L’entreprise Jaeger ne s’arrête pas seulement à la construction de compteurs mais elle conçoit aussi toutes sortes de perfectionnements pour l’automobile et l’aviation à partir de systèmes soit mécaniques, soit électriques ou même encore magnétiques.

C’est ainsi que les établissements Jaeger développe l’assistance à la conduite d’un avion avec un système complexe de pilotage automatique, une amélioration des performances aérodynamiques (hélices), des améliorations d’appareils de sécurité, et des améliorations électriques (éclairages anti-éblouissement des instruments de bord, connecteurs, commutateurs, interrupteurs…). 

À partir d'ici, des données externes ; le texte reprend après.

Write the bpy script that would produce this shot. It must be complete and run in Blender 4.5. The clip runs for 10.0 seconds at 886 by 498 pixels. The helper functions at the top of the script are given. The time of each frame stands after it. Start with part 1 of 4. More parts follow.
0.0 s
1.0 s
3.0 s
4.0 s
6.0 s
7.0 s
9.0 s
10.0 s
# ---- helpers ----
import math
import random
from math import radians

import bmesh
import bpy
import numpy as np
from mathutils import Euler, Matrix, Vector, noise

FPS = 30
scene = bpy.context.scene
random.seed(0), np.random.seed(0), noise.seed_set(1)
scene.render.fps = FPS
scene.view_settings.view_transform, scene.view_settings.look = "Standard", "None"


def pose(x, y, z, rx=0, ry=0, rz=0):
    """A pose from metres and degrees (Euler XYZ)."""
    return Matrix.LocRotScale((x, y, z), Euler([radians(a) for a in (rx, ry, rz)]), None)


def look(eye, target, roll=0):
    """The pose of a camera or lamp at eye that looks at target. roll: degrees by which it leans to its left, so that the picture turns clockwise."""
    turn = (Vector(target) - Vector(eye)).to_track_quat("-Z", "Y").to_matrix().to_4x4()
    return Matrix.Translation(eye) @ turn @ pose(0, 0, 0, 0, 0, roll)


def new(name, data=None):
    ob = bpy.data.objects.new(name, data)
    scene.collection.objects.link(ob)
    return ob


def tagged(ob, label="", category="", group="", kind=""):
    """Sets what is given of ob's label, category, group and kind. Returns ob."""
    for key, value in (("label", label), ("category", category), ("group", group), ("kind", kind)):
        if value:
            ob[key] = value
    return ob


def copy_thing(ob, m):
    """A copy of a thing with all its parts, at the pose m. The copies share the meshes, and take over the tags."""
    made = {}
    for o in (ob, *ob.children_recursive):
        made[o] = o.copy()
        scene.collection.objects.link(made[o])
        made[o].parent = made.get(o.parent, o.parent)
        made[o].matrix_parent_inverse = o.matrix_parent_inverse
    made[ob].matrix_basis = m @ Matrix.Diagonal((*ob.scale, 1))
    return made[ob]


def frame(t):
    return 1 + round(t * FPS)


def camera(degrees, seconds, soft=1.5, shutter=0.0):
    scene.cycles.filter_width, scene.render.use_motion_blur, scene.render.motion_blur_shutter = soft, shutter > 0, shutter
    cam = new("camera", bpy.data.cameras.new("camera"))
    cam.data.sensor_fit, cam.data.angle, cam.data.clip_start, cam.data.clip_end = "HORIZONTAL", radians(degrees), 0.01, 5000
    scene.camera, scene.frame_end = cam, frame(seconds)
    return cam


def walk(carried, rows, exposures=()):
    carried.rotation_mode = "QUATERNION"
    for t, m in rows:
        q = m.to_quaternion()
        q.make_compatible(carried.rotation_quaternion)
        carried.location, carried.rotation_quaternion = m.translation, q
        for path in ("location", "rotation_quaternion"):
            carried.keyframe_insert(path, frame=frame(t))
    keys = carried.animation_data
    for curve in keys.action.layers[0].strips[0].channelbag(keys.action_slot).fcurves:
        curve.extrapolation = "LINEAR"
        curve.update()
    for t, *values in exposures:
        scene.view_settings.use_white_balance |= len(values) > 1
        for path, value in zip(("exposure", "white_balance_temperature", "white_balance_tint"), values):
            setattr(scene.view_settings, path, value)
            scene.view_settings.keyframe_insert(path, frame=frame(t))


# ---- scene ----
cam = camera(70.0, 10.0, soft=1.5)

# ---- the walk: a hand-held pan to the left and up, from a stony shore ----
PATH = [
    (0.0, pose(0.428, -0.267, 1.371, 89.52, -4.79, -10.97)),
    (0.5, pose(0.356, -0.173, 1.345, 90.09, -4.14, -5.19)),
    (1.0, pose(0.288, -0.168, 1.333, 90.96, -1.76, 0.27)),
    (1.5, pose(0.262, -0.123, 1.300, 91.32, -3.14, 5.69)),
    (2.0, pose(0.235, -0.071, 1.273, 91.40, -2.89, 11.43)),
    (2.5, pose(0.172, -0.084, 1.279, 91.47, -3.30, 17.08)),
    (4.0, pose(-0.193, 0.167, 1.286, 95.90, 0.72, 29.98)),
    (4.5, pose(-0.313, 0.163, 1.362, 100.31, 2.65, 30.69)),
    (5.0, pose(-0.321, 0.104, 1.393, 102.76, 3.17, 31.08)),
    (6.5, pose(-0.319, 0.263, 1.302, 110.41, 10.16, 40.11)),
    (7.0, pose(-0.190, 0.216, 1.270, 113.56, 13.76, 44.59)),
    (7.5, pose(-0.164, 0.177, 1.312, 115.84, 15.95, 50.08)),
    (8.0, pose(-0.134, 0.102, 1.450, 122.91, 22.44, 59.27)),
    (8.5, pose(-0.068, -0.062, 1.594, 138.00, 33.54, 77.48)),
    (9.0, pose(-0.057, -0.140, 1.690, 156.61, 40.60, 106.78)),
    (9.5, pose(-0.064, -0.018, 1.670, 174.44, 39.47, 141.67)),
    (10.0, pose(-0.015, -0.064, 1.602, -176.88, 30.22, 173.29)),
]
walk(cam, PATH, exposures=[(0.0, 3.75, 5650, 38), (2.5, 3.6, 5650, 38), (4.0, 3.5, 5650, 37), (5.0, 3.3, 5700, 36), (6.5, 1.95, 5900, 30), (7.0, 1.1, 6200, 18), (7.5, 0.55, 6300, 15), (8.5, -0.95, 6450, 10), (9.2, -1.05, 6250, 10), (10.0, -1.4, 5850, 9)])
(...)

Sélection de quelques brevets d’Henri Rodanet :

Brevet d'Henri Rodanet - Compteur kilométriques
Brevet d'Henri Rodanet - Indicateur de vitesse
Brevet d'Henri Rodanet - Indicateur de position de roues d'atterissage
Brevet d'Henri Rodanet - Amélioration des hélices
Brevet d'Henri Rodanet - Gyroscope

Suite à une visite au stand du salon de l’aviation en 1938, Louis Renault demande aux établissements Jaeger une description complète du système de pilotage automatique Jaeger installé sur des avions de l’armée de l’air. 

Les avantages qu’offre l’emploi des dispositifs de pilotage automatique sont : 

  • L’amélioration du rendement par un pilotage précis et une navigation plus facile.
  • L’augmentation du confort par la réduction des accélérations.
  • L’augmentation de la sécurité par la suppression du pilotage sans visibilité et la diminution de la fatigue des équipages. 

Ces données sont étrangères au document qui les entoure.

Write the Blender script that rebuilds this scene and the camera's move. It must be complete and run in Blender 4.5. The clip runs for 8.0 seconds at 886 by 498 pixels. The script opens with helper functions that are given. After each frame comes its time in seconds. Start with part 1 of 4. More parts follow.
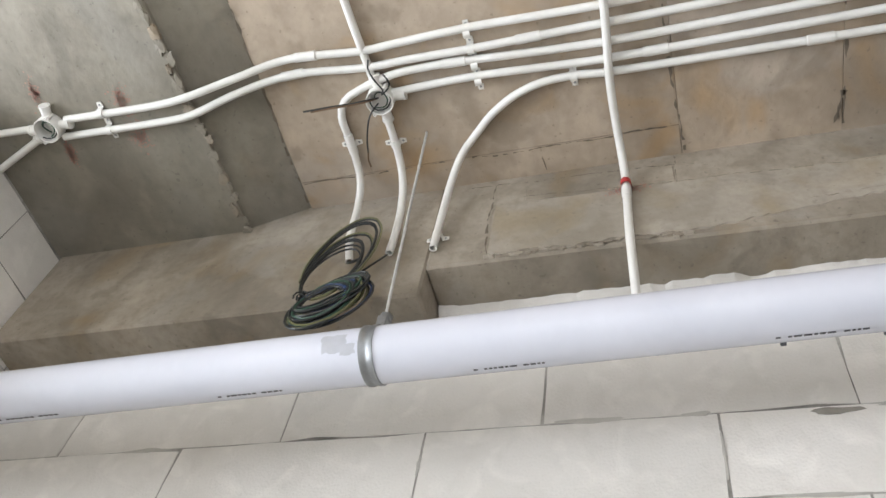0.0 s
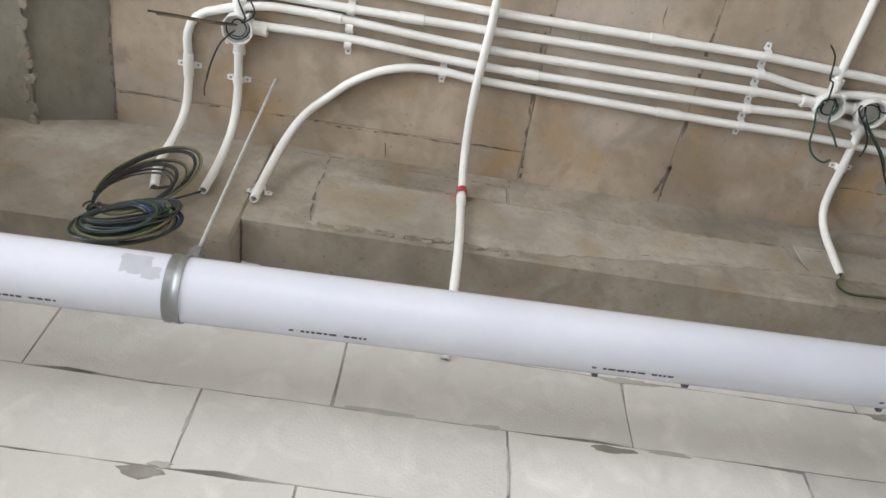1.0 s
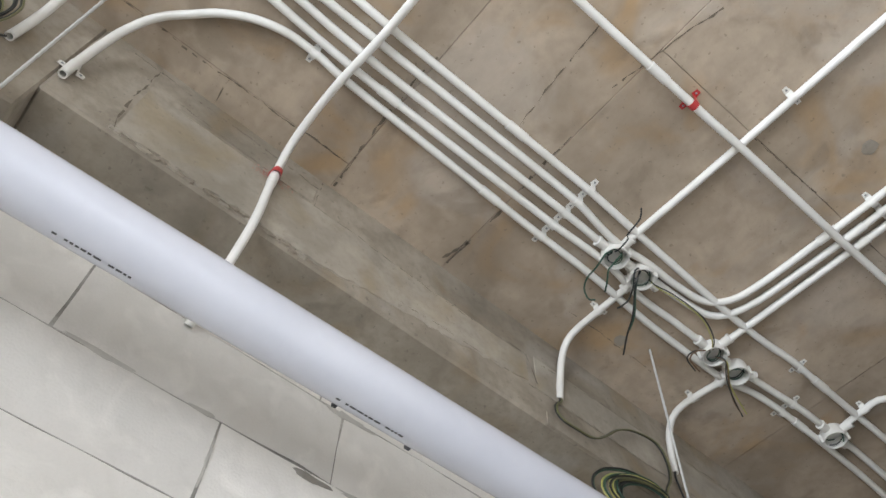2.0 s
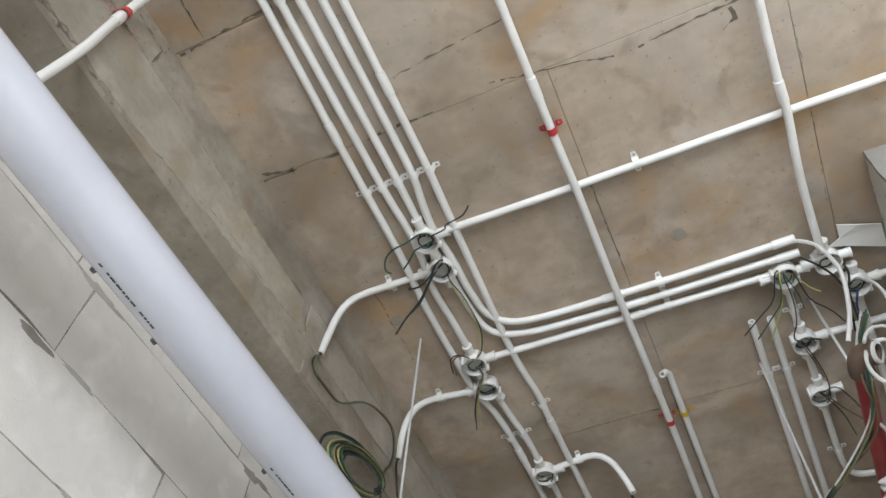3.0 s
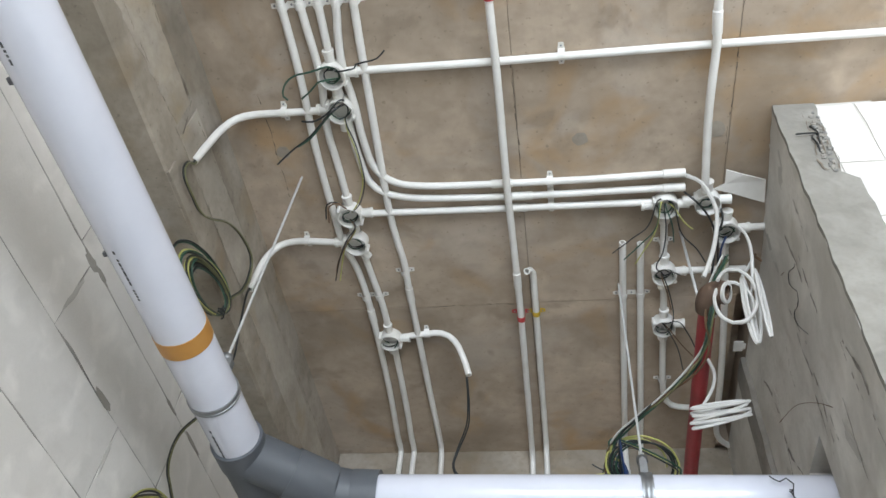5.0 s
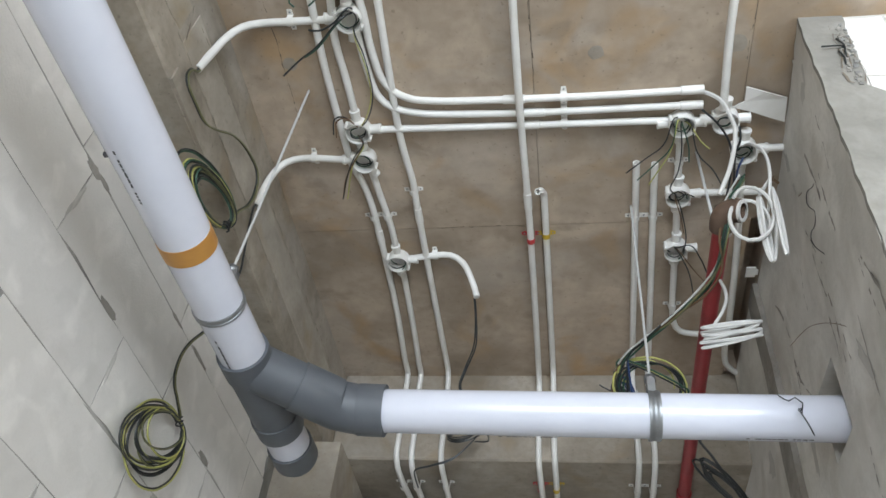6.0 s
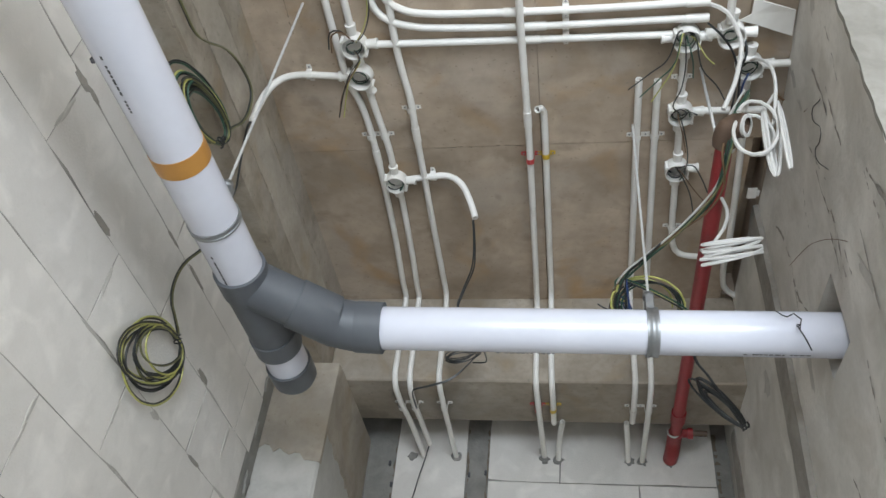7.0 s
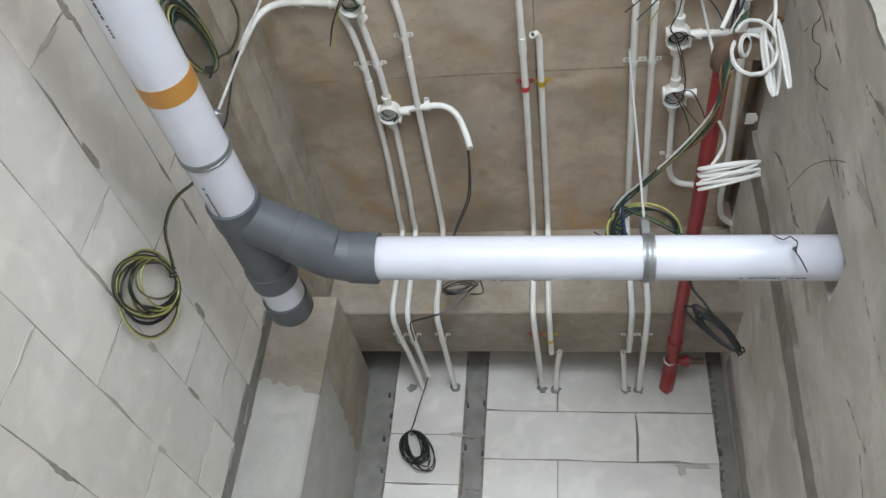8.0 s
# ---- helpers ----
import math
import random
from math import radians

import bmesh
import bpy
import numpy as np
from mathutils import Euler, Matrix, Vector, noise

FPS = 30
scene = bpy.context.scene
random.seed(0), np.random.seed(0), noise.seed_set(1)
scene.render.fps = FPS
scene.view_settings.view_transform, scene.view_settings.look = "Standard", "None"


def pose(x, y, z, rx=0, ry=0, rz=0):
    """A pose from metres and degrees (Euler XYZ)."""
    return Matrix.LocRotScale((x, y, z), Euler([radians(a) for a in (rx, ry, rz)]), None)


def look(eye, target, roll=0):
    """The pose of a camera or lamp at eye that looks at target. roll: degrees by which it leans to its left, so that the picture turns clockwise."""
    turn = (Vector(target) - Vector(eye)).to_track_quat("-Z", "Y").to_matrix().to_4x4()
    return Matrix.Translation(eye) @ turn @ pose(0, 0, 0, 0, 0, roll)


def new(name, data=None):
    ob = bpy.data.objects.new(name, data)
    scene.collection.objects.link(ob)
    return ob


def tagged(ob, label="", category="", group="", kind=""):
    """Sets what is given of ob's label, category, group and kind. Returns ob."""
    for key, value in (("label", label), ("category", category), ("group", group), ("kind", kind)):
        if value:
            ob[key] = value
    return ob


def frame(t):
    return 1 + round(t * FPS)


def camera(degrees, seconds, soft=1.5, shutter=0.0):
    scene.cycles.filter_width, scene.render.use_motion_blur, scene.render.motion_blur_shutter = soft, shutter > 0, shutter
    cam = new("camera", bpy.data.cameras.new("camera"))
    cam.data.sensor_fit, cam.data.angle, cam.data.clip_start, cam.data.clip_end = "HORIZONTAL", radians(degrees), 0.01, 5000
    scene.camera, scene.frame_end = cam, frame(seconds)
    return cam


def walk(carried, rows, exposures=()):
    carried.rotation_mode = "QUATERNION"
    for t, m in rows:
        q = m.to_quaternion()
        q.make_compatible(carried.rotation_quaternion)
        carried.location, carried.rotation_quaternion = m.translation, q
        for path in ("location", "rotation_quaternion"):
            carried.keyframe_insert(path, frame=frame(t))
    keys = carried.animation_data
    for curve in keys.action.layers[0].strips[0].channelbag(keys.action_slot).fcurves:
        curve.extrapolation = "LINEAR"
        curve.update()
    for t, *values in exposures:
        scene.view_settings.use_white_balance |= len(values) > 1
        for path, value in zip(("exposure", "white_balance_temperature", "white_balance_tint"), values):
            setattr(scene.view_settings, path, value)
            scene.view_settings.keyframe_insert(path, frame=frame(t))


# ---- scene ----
cam = camera(57.3, 8.0)
PATH = [
    (0, (1.257, 0.279, 0.892), (0.163, -0.238, 2.484), 13.4),
    (0.5, (1.205, 0.177, 0.896), (0.066, -0.037, 2.526), 6.7),
    (1, (1.151, 0.094, 0.898), (0.054, 0.187, 2.568), 4.4),
    (1.2, (1.143, 0.052, 0.912), (0.083, 0.292, 2.591), 2.4),
    (2.5, (1.083, -0.016, 0.926), (0.427, 0.811, 2.625), 3.4),
    (3, (1.06, 0.015, 0.935), (0.574, 1.005, 2.604), 2.8),
    (3.5, (1.082, 0.038, 0.937), (0.698, 1.112, 2.58), 4.5),
    (4, (1.08, 0.056, 0.935), (0.787, 1.219, 2.535), 5.5),
    (5.5, (1.037, 0.14, 0.912), (0.741, 1.467, 2.38), 7.0),
    (6, (1.041, 0.177, 0.907), (0.732, 1.558, 2.32), 7.5),
    (6.5, (1.036, 0.203, 0.897), (0.727, 1.63, 2.265), 7.3),
    (7, (1.037, 0.223, 0.893), (0.729, 1.716, 2.188), 6.9),
    (7.5, (1.036, 0.232, 0.889), (0.733, 1.774, 2.126), 6.4),
    (8, (1.044, 0.252, 0.881), (0.737, 1.838, 2.061), 5.6),
]
walk(cam, [(t, look(eye, target, roll)) for t, eye, target, roll in PATH], [(0.0, -0.06, 6420, 13), (2.5, -0.26, 6340, 12), (4.0, -0.11, 6250, 11), (5.5, -0.08, 6160, 10), (6.5, -0.07, 6200, 10), (8.0, 0.05, 6220, 10)])

# ---- light ----
world = bpy.data.worlds.new("daylight")
scene.world = world
world.use_nodes = True
sky = world.node_tree.nodes.new("ShaderNodeTexSky")
sky.sky_type = "NISHITA"
sky.sun_disc = False
sky.sun_elevation = radians(38)
sky.sun_rotation = radians(150)
world.node_tree.links.new(sky.outputs[0], world.node_tree.nodes["Background"].inputs[0])
world.node_tree.nodes["Background"].inputs[1].default_value = 0.12


def sun_lamp():
    data = bpy.data.lights.new("sun", "SUN")
    data.energy = 2.0
    data.angle = radians(2)
    data.color = (1.0, 0.95, 0.88)
    ob = new("sun", data)
    ob.matrix_world = look((6, -8, 9), (0, 0, 0))


def window_light(name, eye, target, w, h, watts, colour):
    data = bpy.data.lights.new(name, "AREA")
    data.shape = "RECTANGLE"
    data.size, data.size_y, data.energy, data.color = w, h, watts, colour
    ob = new(name, data)
    ob.matrix_world = look(eye, target)


H = 2.8            # underside of the slab
FLOOR = -0.5
EAST, SOUTH, NORTH = 4.6, -1.525, 3.2
FAR = -4.6         # assumed far end of the room behind the camera, set back to even the light
LOW = 2.725        # the lower slab field beyond the sloping strip
sun_lamp()
# area lamps at assumed window openings out of view, placed and tuned for brightness
window_light("window_light_south", (1.3, FAR + 0.03, 0.95), (1.3, 3, 1.45), 4.3, 2.3, 620, (0.865, 0.94, 1.0))
window_light("window_light_east", (EAST - 0.03, 0.0, 0.95), (0, 0.6, 1.3), 2.1, 1.9, 36, (0.89, 0.95, 1.0))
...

Cette recherche constante de nouvelles technologies a contribué à leur position dominante sur le marché des instruments de précision.

6 – Héritage et collection

Aujourd’hui, les instruments Jaeger sont devenus des objets de collection très prisés, notamment pour les amateurs de voitures anciennes et de montres de luxe. Leur association avec des véhicules mythiques, et leur qualité intemporelle en font des pièces recherchées.

En résumé, les instruments de bord Jaeger sont renommés pour leur excellence en matière de précision, d’esthétisme, et de fiabilité. Ils sont devenus une référence incontournable dans l’univers automobile et aéronautique, tout en étant associés à un héritage de luxe et d’innovation.